Beliau melakukan hal demikian, tentu semata-mata karena mempertahankan keyakinannya akan tujuan menuntut ilmu. Jika saja Soekarno meyakini bahwa ilmu yang ia pelajari cuma untuk memenuhi hasrat akan materi, tentu telah ia terima tawaran Hindia Belanda ketika itu, dan boleh jadi namanya hari ini takkan tercatat sebagai bapak pendiri bangsa Indonesia. Ia menuntut ilmu pengetahuan demi menemukan kebenaran dan menebarkan manfaat kepada manusia, bukan cuma demi kemudahan menemukan pekerjaan. Demikian jika pencarian ilmu diniatkan dengan benar. Seseorang dapat menjadi besar dan mendapatkan kedudukan yang tinggi di mata manusia. Ia juga mendapatkan ‘pekerjaan’ yang lebih dari sekadar ‘pekerjaan’.
Masih adakah pemikiran seperti itu hari ini? Saya rasa anda dapat menemukan jawabannya dengan mudah.

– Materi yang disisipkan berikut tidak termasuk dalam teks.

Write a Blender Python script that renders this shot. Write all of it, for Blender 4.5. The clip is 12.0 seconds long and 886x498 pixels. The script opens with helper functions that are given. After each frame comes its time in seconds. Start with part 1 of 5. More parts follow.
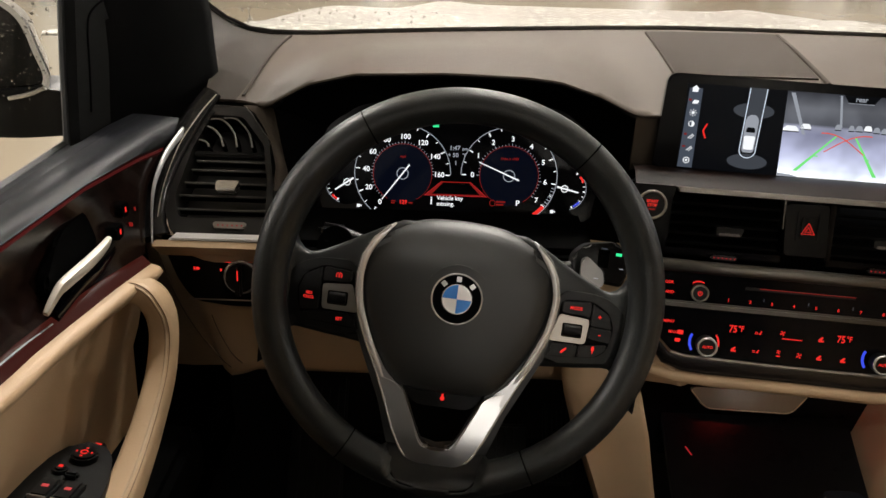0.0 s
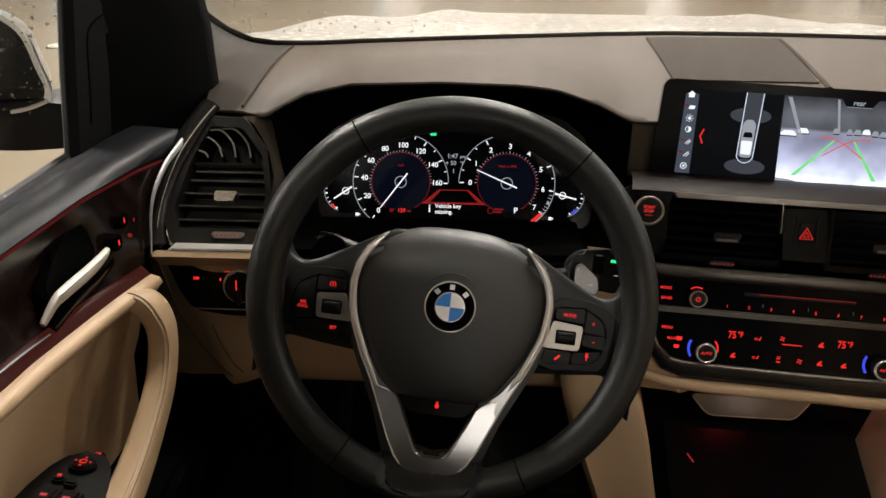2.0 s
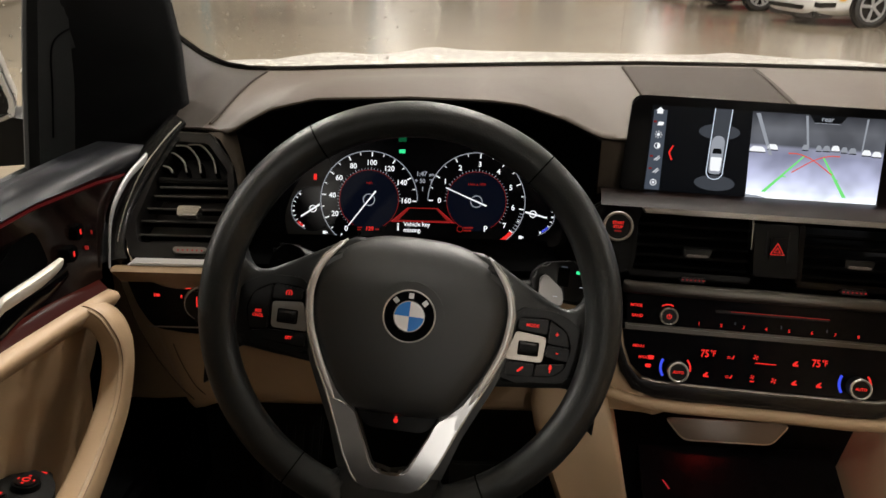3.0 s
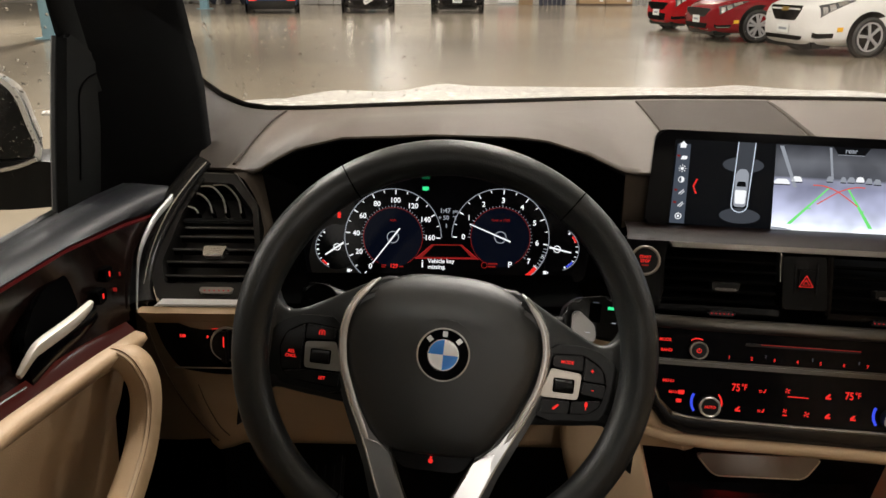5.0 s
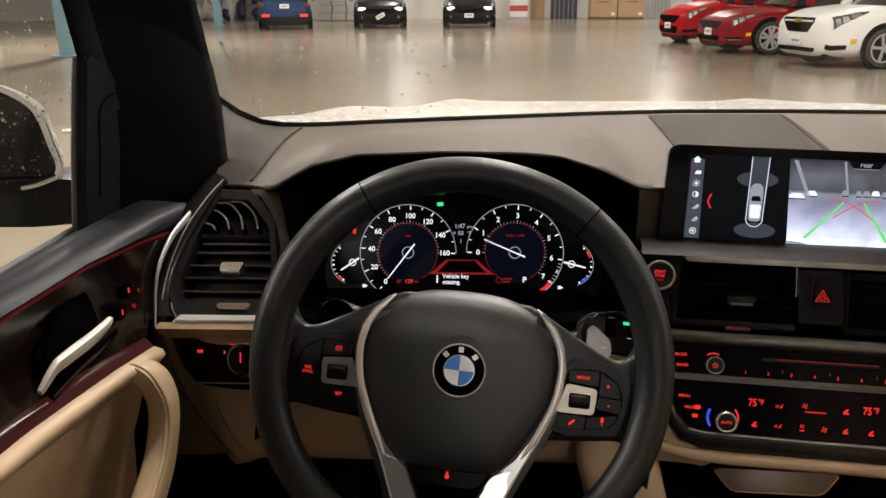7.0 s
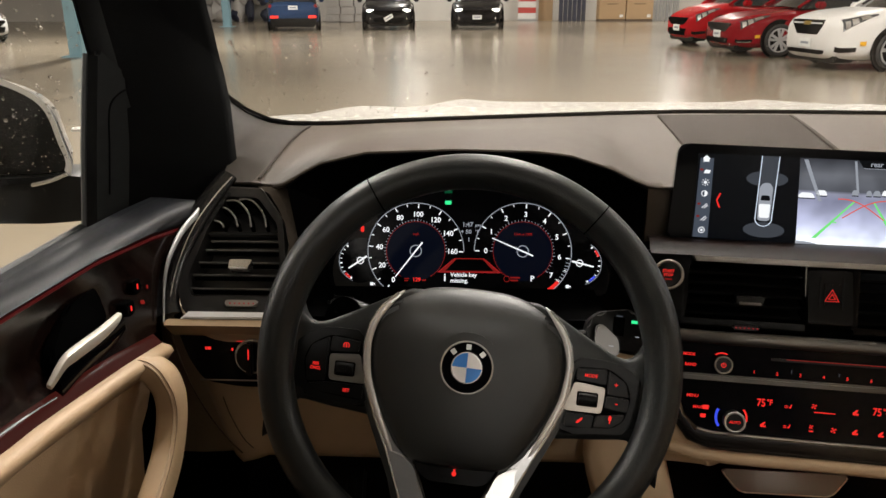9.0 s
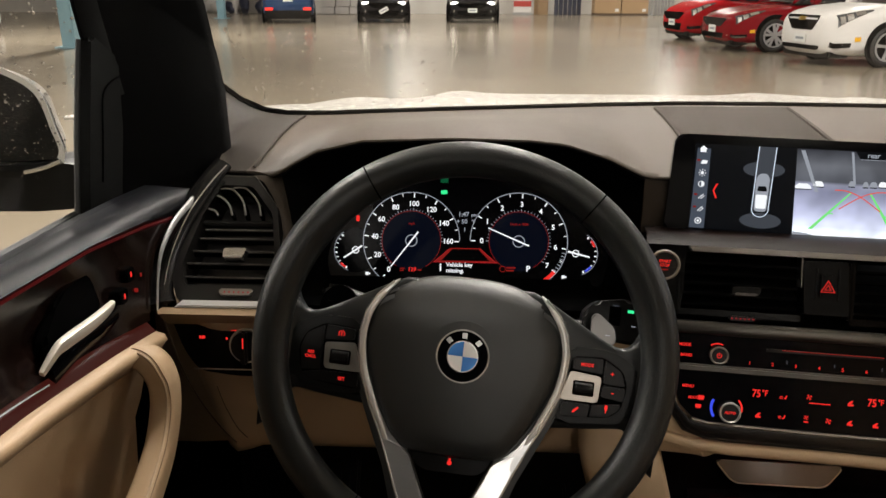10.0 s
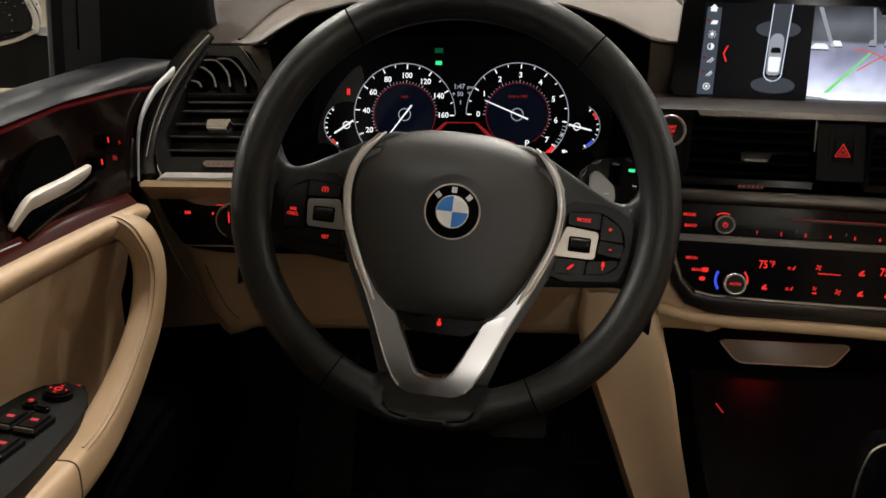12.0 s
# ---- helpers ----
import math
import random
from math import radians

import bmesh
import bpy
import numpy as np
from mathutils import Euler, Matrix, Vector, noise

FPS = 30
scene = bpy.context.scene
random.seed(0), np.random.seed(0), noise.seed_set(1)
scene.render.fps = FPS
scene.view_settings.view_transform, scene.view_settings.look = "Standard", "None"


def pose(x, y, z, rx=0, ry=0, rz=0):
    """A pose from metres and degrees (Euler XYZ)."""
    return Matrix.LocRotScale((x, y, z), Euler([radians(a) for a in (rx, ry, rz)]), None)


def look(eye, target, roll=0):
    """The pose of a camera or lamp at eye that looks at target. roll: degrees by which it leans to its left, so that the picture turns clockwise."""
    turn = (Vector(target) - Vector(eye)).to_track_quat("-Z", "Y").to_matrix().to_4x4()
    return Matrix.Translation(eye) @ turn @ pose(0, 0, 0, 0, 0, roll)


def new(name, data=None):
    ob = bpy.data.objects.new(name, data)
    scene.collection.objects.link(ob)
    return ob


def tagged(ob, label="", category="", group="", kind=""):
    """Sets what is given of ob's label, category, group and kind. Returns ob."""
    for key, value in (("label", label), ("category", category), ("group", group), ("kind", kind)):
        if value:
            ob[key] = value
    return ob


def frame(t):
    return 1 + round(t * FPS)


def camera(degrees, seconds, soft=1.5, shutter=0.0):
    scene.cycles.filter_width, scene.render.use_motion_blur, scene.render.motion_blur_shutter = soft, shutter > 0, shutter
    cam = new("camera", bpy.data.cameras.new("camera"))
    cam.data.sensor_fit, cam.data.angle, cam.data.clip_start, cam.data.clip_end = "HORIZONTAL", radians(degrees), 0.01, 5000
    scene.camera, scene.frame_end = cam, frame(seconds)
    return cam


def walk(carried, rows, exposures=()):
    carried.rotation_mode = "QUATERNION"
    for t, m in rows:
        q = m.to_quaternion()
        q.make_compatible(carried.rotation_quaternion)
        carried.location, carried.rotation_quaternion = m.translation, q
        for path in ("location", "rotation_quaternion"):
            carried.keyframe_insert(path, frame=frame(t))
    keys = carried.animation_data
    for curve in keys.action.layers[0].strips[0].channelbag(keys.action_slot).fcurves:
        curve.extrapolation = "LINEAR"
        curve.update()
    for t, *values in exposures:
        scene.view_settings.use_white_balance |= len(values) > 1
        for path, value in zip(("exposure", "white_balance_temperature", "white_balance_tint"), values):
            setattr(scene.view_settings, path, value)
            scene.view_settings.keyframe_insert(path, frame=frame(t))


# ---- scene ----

Hari ini perlu kita pahami kembali tujuan pendidikan yang luhur itu. Pendidikan bukan ‘bui’. Justru merupakan kunci kebebasan. Pendidikan juga bukan perkara yang menang memperoleh pekerjaan dan yang kalah menjadi pengangguran.
Oleh karena itu, upaya meluruskan kembali tujuan pendidikan yang sejati mesti menjadi agenda penting seluruh masyarakat Indonesia hari ini, terutama pelajar, pendidik, dan orangtua pelajar. Mari jauhkan pemikiran bahwa tujuan pendidikan hanyalah pekerjaan, kekayaan, atau kedudukan. Semestinya kita sadari, bahwa ilmu pengetahuan diperoleh bersamaan dengan tanggung jawab untuk menerapkannya dalam kehidupan. Bangsa ini mestinya dapat perlahan mengubah sistem pendidikan yang menghasilkan persaingan menjadi sistem pendidikan yang mengutamakan kebebasan berpikir, agar dapat melahirkan lebih banyak kreator dan inovator, bukan melahirkan budak materi yang mengabdikan diri pada kebahagiaan yang dangkal.
Generasi yang memahami tujuan luhur pendidikan yang sejati akan banyak membantu bangsa meraih kejayaan. Langkah awal untuk memperbaiki Indonesia barangkali mesti dimulai dari upaya ini. Karena boleh jadi, korupsi, kolusi, nepotisme, dan berbagai masalah bangsa hari ini disebabkan oleh para pembelajar yang mengutamakan pencapaian kekayaan dan kedudukan sebagai tujuan utama pendidikan, bukan sebagai usaha menuntut ilmu dan mengabdikan dirinya kepada masyarakat.
Sebagai penutup, mari resapi ungkapan ilmuan Albert Einstein (1879-1955) yang mengatakan “Cobalah untuk tidak menjadi manusia yang berhasil, tapi berusahalah untuk menjadi manusia yang bernilai”. Tentu saja saya sangat sependapat dengan apa yang diungkapkannya. Sebab keberhasilan pendidikan yang sejati ditentukan oleh seberapa besar nilai yang didapat dari penerapan ilmu yang dimiliki untuk kebermanfaatan manusia. Bukankah begitu? Lantas, sudah benarkah niat kita dalam menuntut ilmu pengetahuan?